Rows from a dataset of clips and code
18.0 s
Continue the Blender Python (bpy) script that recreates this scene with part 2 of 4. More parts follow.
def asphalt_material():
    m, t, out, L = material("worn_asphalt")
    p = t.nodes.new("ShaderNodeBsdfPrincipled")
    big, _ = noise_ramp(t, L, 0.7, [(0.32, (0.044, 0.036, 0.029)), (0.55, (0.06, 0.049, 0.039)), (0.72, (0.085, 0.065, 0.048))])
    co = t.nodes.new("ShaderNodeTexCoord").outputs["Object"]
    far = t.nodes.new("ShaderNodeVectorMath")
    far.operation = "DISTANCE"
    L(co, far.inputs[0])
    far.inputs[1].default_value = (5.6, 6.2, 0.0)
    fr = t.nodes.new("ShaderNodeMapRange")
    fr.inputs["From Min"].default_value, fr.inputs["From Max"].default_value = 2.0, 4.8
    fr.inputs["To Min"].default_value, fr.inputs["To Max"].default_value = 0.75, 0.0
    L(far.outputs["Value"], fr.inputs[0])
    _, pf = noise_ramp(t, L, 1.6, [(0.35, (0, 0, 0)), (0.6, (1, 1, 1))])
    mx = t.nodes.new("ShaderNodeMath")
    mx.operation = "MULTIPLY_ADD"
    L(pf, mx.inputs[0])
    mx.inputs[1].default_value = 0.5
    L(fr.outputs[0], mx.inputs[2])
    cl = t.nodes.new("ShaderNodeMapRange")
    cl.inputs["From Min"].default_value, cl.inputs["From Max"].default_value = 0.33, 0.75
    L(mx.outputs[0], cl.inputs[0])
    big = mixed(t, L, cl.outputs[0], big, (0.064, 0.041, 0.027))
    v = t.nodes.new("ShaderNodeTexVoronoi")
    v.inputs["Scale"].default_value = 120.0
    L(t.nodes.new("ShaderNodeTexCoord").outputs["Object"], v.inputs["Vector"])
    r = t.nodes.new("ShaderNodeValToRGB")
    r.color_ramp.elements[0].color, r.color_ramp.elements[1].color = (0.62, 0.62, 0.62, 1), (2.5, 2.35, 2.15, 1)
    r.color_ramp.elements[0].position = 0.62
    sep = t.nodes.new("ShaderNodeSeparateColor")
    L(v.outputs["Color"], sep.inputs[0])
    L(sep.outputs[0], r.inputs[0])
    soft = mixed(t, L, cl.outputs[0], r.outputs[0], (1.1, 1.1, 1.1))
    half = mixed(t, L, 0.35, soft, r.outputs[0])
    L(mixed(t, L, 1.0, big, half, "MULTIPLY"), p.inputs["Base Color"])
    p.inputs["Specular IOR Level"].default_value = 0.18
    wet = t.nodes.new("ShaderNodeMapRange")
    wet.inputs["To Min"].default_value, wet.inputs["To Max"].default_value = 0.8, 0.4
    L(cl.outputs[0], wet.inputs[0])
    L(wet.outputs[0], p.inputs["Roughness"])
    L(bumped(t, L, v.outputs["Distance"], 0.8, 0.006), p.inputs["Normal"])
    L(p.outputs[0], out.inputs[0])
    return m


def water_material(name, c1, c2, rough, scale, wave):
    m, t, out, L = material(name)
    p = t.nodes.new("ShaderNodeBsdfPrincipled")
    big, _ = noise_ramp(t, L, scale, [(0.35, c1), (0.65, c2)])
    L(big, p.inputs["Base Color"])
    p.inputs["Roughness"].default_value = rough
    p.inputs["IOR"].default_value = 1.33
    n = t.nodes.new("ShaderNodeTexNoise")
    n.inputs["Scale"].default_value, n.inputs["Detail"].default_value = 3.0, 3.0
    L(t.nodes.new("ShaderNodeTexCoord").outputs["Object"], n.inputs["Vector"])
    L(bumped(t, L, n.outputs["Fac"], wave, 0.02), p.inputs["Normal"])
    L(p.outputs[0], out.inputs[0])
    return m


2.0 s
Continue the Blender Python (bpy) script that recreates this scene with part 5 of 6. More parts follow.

> _Problem_
Your task is to extract all of the records exactly.

> _Final result_
18.0 s
Continue the Blender Python (bpy) script that recreates this scene with part 2 of 4. More parts follow.
def asphalt_material():
    m, t, out, L = material("worn_asphalt")
    p = t.nodes.new("ShaderNodeBsdfPrincipled")
    big, _ = noise_ramp(t, L, 0.7, [(0.32, (0.044, 0.036, 0.029)), (0.55, (0.06, 0.049, 0.039)), (0.72, (0.085, 0.065, 0.048))])
    co = t.nodes.new("ShaderNodeTexCoord").outputs["Object"]
    far = t.nodes.new("ShaderNodeVectorMath")
    far.operation = "DISTANCE"
    L(co, far.inputs[0])
    far.inputs[1].default_value = (5.6, 6.2, 0.0)
    fr = t.nodes.new("ShaderNodeMapRange")
    fr.inputs["From Min"].default_value, fr.inputs["From Max"].default_value = 2.0, 4.8
    fr.inputs["To Min"].default_value, fr.inputs["To Max"].default_value = 0.75, 0.0
    L(far.outputs["Value"], fr.inputs[0])
    _, pf = noise_ramp(t, L, 1.6, [(0.35, (0, 0, 0)), (0.6, (1, 1, 1))])
    mx = t.nodes.new("ShaderNodeMath")
    mx.operation = "MULTIPLY_ADD"
    L(pf, mx.inputs[0])
    mx.inputs[1].default_value = 0.5
    L(fr.outputs[0], mx.inputs[2])
    cl = t.nodes.new("ShaderNodeMapRange")
    cl.inputs["From Min"].default_value, cl.inputs["From Max"].default_value = 0.33, 0.75
    L(mx.outputs[0], cl.inputs[0])
    big = mixed(t, L, cl.outputs[0], big, (0.064, 0.041, 0.027))
    v = t.nodes.new("ShaderNodeTexVoronoi")
    v.inputs["Scale"].default_value = 120.0
    L(t.nodes.new("ShaderNodeTexCoord").outputs["Object"], v.inputs["Vector"])
    r = t.nodes.new("ShaderNodeValToRGB")
    r.color_ramp.elements[0].color, r.color_ramp.elements[1].color = (0.62, 0.62, 0.62, 1), (2.5, 2.35, 2.15, 1)
    r.color_ramp.elements[0].position = 0.62
    sep = t.nodes.new("ShaderNodeSeparateColor")
    L(v.outputs["Color"], sep.inputs[0])
    L(sep.outputs[0], r.inputs[0])
    soft = mixed(t, L, cl.outputs[0], r.outputs[0], (1.1, 1.1, 1.1))
    half = mixed(t, L, 0.35, soft, r.outputs[0])
    L(mixed(t, L, 1.0, big, half, "MULTIPLY"), p.inputs["Base Color"])
    p.inputs["Specular IOR Level"].default_value = 0.18
    wet = t.nodes.new("ShaderNodeMapRange")
    wet.inputs["To Min"].default_value, wet.inputs["To Max"].default_value = 0.8, 0.4
    L(cl.outputs[0], wet.inputs[0])
    L(wet.outputs[0], p.inputs["Roughness"])
    L(bumped(t, L, v.outputs["Distance"], 0.8, 0.006), p.inputs["Normal"])
    L(p.outputs[0], out.inputs[0])
    return m


def water_material(name, c1, c2, rough, scale, wave):
    m, t, out, L = material(name)
    p = t.nodes.new("ShaderNodeBsdfPrincipled")
    big, _ = noise_ramp(t, L, scale, [(0.35, c1), (0.65, c2)])
    L(big, p.inputs["Base Color"])
    p.inputs["Roughness"].default_value = rough
    p.inputs["IOR"].default_value = 1.33
    n = t.nodes.new("ShaderNodeTexNoise")
    n.inputs["Scale"].default_value, n.inputs["Detail"].default_value = 3.0, 3.0
    L(t.nodes.new("ShaderNodeTexCoord").outputs["Object"], n.inputs["Vector"])
    L(bumped(t, L, n.outputs["Fac"], wave, 0.02), p.inputs["Normal"])
    L(p.outputs[0], out.inputs[0])
    return m


2.0 s
Continue the Blender Python (bpy) script that recreates this scene with part 5 of 6. More parts follow.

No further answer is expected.